I want to use this blog more. Maybe as a catchall.

Short stories and pictures and thoughts and rants.

It's gonna be part of  my resolutions for 2014.

Not that I've ever kept my resolutions either.

But I'm going to try.

Thursday, August 15, 2013

Sea of Monsters Movie mini-review

When you read a book, you have a picture in your head of what the characters look like, right? And sometimes, when there's a movie made where the actor looks nothing like you pictured, you can't help but be a little disappointed.

That happened to me yesterday.

I went to go see Percy Jackson: Sea of Monsters with my two best friends from elementary school, who were the ones who introduced me to the series. We did not have high hopes. Therefore, we were pleasantly surprised! The movie got the broad strokes of the book right, and overall, even as an adaptation, it wasn't bad. We agreed that Clarisse was a little too small and we were all SUPER DISAPPOINTED at the lack of guinea pigs, sirens, and man-eating sheep, but overall, well worth the six bucks we paid.

But one thing majorly kept throwing me. Tyson. The guy who played him was great, and perfectly fit my mental image, except for one fact.

He was white.

In my head, Tyson is a big, African-American-looking dude. He's dark. Darker than Grover, even! So when this pasty white kid shows up with dreads and one eye, I had to do a double-take. It kept weirding me out, even though I don't think it really caused too much of an issue -- the guy was spot on in every other characteristic.

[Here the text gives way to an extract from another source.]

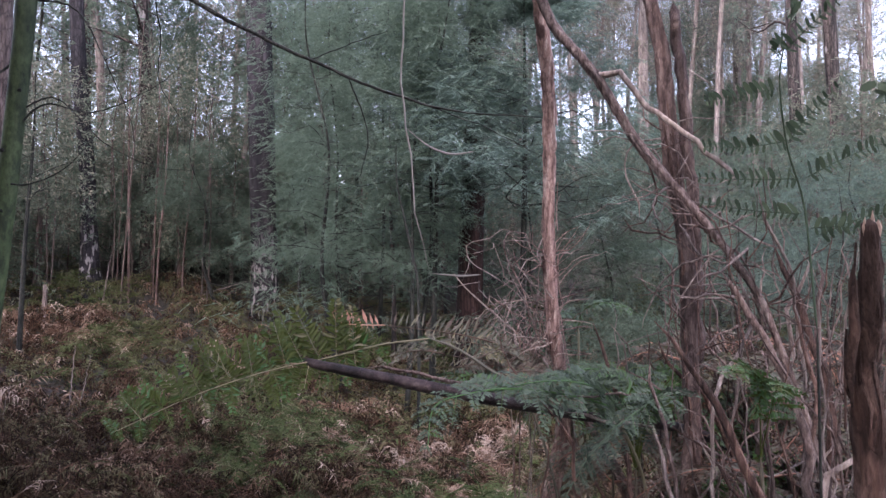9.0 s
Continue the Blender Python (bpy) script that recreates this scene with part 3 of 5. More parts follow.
# thin bare saplings in the thicket
r0 = np.random.default_rng(70)
sapling = None
for k in range(34):
    x, y = r0.uniform(-11, -4.0), r0.uniform(18.5, 27)
    if sapling is None or k % 6 == 0:
        h = r0.uniform(5, 8)
        sapling = tree("sapling", x, y, [(0, 0, 0, 0.022), (0.05, 0.02, h * 0.4, 0.017), (r0.normal() * 0.15, 0.1, h * 0.75, 0.015), (r0.normal() * 0.2, 0.1, h, 0.005)], BARK_THIN, "thin straight brown sapling in the thicket", sides=7, step=0.3, seed=70 + k,
                       limbs=(7, h * 0.5, h * 0.95, 0.7, 0.6, 1), foliage=(3, 0.2, 0.25, 8, (0.08, 0.022), 0.5, 0.3, 0.6), leaf_m=LEAF_DRY, group="thicket saplings")
    else:
        copy_thing(sapling, pose(x, y, float(ground_z(x, y)), r0.normal() * 2, r0.normal() * 2, r0.uniform(0, 360)))

# pink-brown bare saplings with olive tops beside the charred tree
for k, (x, y, h, r, lean) in enumerate([(-7.25, 20.0, 6.4, 0.036, -0.1), (-6.75, 20.4, 7.0, 0.026, 0.05), (-6.5, 19.9, 6.2, 0.036, 0.22), (-6.15, 20.6, 7.2, 0.022, -0.12), (-5.9, 20.1, 6.6, 0.03, 0.28), (-6.95, 20.8, 5.6, 0.018, 0.16), (-7.75, 20.5, 6.0, 0.02, 0.1)]):
    tree("sapling", x, y, [(0, 0, -0.05, r), (lean * 0.2, 0, h * 0.25, r * 0.85), (lean * 0.8, 0, h * 0.55, r * 0.7), (lean, 0, h, r * 0.2)], BARK_ROSY, "slim pink-brown sapling with small olive leaves", sides=8, step=0.25, seed=170 + k,
         limbs=(9, h * 0.62, h * 0.97, 0.9, 0.4, 3), foliage=(3, 0.26, 0.26, 7, (0.09, 0.032), 0.5, 0.3, 0.6), leaf_m=LEAF_OLIVE, group="rosy saplings")

# scrub and forest that close the slope behind
# scrub and forest that close the slope behind
SCRUB = []
for k, (h, reach, leaf_m) in enumerate([(3.6, 1.9, LEAF_LIGHT), (4.6, 2.0, LEAF_OLIVE), (3.2, 1.8, LEAF_DRY), (5.2, 2.2, LEAF_LIGHT)]):
    x, y = [(-9.0, 25.0), (-6.0, 26.5), (-11.5, 24.0), (0.5, 23.0)][k]
    SCRUB.append(tree("scrub_bush", x, y, [(0, 0, 0, 0.06), (0.05, 0, h * 0.5, 0.04), (0.1, 0, h, 0.008)], BARK_THIN, ["light green scrub bush on the slope", "olive leafy scrub bush on the slope", "dry brownish scrub bush on the slope", "tall light green scrub bush on the slope"][k], "bush", sides=7, step=0.4, seed=90 + k,
                      limbs=(18, 0.3, h * 0.95, reach, 0.45, 2), foliage=(4, 0.25, 0.45, 11, (0.14, 0.034), 0.5, 0.3, 0.6), twig_sides=3, leaf_m=leaf_m, group="slope scrub"))
r0 = np.random.default_rng(95)
for k in range(84):
    y = 21 + 38 * r0.uniform() ** 1.5
    x = r0.uniform(-0.66, 0.75) * y
    if k < 14:
        x, y = r0.uniform(9, 18), r0.uniform(17, 24)
    elif k < 26:
        x, y = r0.uniform(-17, -9.5), r0.uniform(14.5, 22)
    if -5.5 < x < -2.5 and y < 24:
        continue
    w = [0.3, 0.3, 0.15, 0.25] if x < 4 else [0.5, 0.2, 0.2, 0.1]
    copy_thing(SCRUB[int(r0.choice(4, p=w))], pose(x, y, float(ground_z(x, y)) - 0.05, 0, 0, r0.uniform(0, 360)))
for k, x, y in [(1, -6.3, 21.3), (1, -5.2, 22.6), (2, -7.2, 23.5), (1, -8.6, 22.3), (0, -6.0, 24.5), (1, -9.8, 20.4)]:
    copy_thing(SCRUB[k], pose(x, y, float(ground_z(x, y)) - 0.05, 0, 0, 61 * x))
FAR = []
for k, (bark_m, leaf_m, h, rad, label) in enumerate([
    (BARK_PALE, LEAF_GUM, 18, 0.14, "pale tall gum of the hillside forest"), (BARK_DARK, LEAF_GUM, 16, 0.14, "dark tall gum of the hillside forest"), (BARK_PALE, LEAF_DRY, 19, 0.12, "thin-crowned pale gum of the hillside forest"),
    (BARK_THIN, LEAF_LIGHT, 10, 0.05, "bushy light green tree of the hillside forest"), (BARK_TWIG, LEAF_WATTLE, 12, 0.06, "tall bushy blue-green wattle of the hillside forest"),
]):
    x, y = [(-13, 34), (-2.5, 33), (5.5, 36), (-8, 30), (-0.5, 25)][k]
    lx = [0.5, -0.4, 0.3, 0.6, 0.4][k]
    bushy = k > 2
    FAR.append(tree("forest_tree", x, y, [(0, 0, 0, rad), (lx * 0.2, 0, h * 0.3, rad * 0.85), (lx * 0.6, 0.2, h * 0.6, rad * 0.65), (lx, 0.3, h, 0.03)], bark_m, label, sides=9, step=1.2, seed=120 + k,
                    limbs=(40 if bushy else 24, h * [0.22, 0.18, 0.25, 0.05, 0.08][k], h * 0.98, [2.8, 2.8, 2.4, 1.9, 2.3][k], 0.25 if bushy else 0.5, 2), foliage=(6, 0.4, 0.5, 10, (0.19, 0.05), 0.5, 0.4, 0.5) if bushy else (7, 0.55, 0.6, 11, (0.18, 0.045), 0.7, 0.3, 0.6), twig_sides=3, leaf_m=leaf_m, group="hillside forest"))
r0 = np.random.default_rng(130)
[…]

Now, it's been a solid three years since I've read any of PJO. I've read some of Heroes of Olympus since then, but it's been a couple years on that front as well. I have no idea what the canon description of Tyson is, but I'm fairly sure that his race is never explicitly stated. But still -- I think it would have been awesome to have a little more diversity with the campers. Luke, Annabeth, Thalia, Clarisse, Percy, they're all white. At least Grover provides a LITTLE color.

*sigh*

Oh well. Maybe in the next one?

(THEY LEFT OUT THE PARTY PONIES WAIT A SECOND THIS IS NOT OKAY.)